SINGAPORE - There has been a "sharp rise" in complaints involving online trading in binary options, the police said in a news release on Wednesday (Dec 14).
To date, the Commercial Affairs Department has received more than 30 reports from investors who have lost more than $1 million to unregulated binary options trading platforms.
According to the police, most of the investors were local Chinese men aged between 31 and 50, and included finance professionals and retirees.
"Encouraged by initial profits and promises made by the platform staff about financial advice, more bonuses and attractive rewards, most of the investors found it difficult to stop at one small investment and will put in more money," the news release said.
"In these cases, the investors either lost all their monies or could not withdraw the balances in their accounts. Some also had unauthorised withdrawals made in their debit/credit cards after they had handed over their card details for payment."
While binary options trading is attractive as it sounds simple and there are often promises of high, quick and safe returns, the police warned that binary options are in fact speculative and risky.
Many online platforms offering such trading are also fraudulent.
How binary options work: the trader tries to predict whether the price of an underlying asset (such as shares, currencies and commodities) will be above or below a specified price at a specified point in time, which can range from a few minutes to a few months in the future.
Should the trader get it right, he or she receives a fixed payoff; but the entire investment will be lost if it is wrong.
"That is why binary options are often also called 'all or nothing' options. The risk of losing your entire investment is high, because correctly predicting short term price movements is difficult," said the police.

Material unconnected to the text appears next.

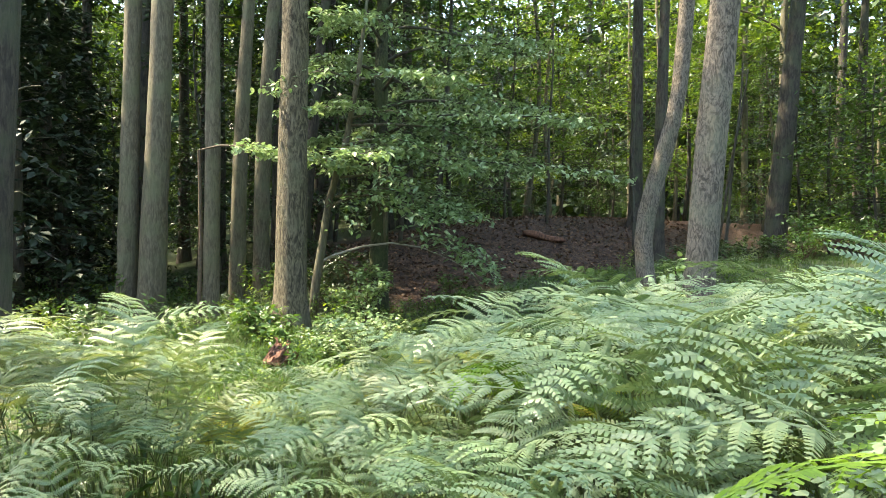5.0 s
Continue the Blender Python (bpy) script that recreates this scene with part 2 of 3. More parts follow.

Should one consider trying binary options trading, one should take note of the following pointers:
- Even when offered by legitimate sellers, binary options' trading is a high risk investment where you can easily lose all that you invested;
- Investments which promise high returns usually come with high risks. Think carefully before making the investment. When in doubt, seek professional advice before engaging in any investment products;
- Dealing with unregulated entities mean you may have very little recourse if things go wrong. To find out which entities are regulated in Singapore, you may want to check the list of capital markets services licence holders under Monetary Authority of Singapore (https://masnetsvc.mas.gov.sg/FID.html) and the list of licensed commodity brokers under International Enterprise Singapore (http://www.iesingapore.gov.sg/E-Services/Commodity-Trading-Act/CTA-List-...). You may also like to check MAS Investor Alert List (http://www.mas.gov.sg/IAL.aspx) which provides a listing of unregulated entities which may have been wrongly perceived as being licensed or authorised by MAS;
- Even if you are dealing with an entity regulated in Singapore, some binary options offered by that regulated entity may not be regulated. This means that you may have minimal recourse if things go wrong. When in doubt, you should check with the regulated entity before investing in any binary option it offers;
- Be wary of third party reviews, endorsements or success stories of binary option providers. These reviews and endorsements may have been paid for by the binary option providers. They may also attempt to gain your trust by warning you against a particular binary option provider while directing you to another binary option provider connected to them;
- Be cautious of high pressure sales tactics used by representatives of binary option providers. These tactics include promises of quality financial advice or easy profits;
- Be careful when sending money to overseas bank accounts via fund transfers, debit/credit card payments and any other modes of payment. Always ensure that the end recipient is reliable before making any transfers or payments. Likewise, do not give your personal particulars such as your name, identification number, passport details, bank account or credit/debit card details to others without first verifying whether they are legitimate.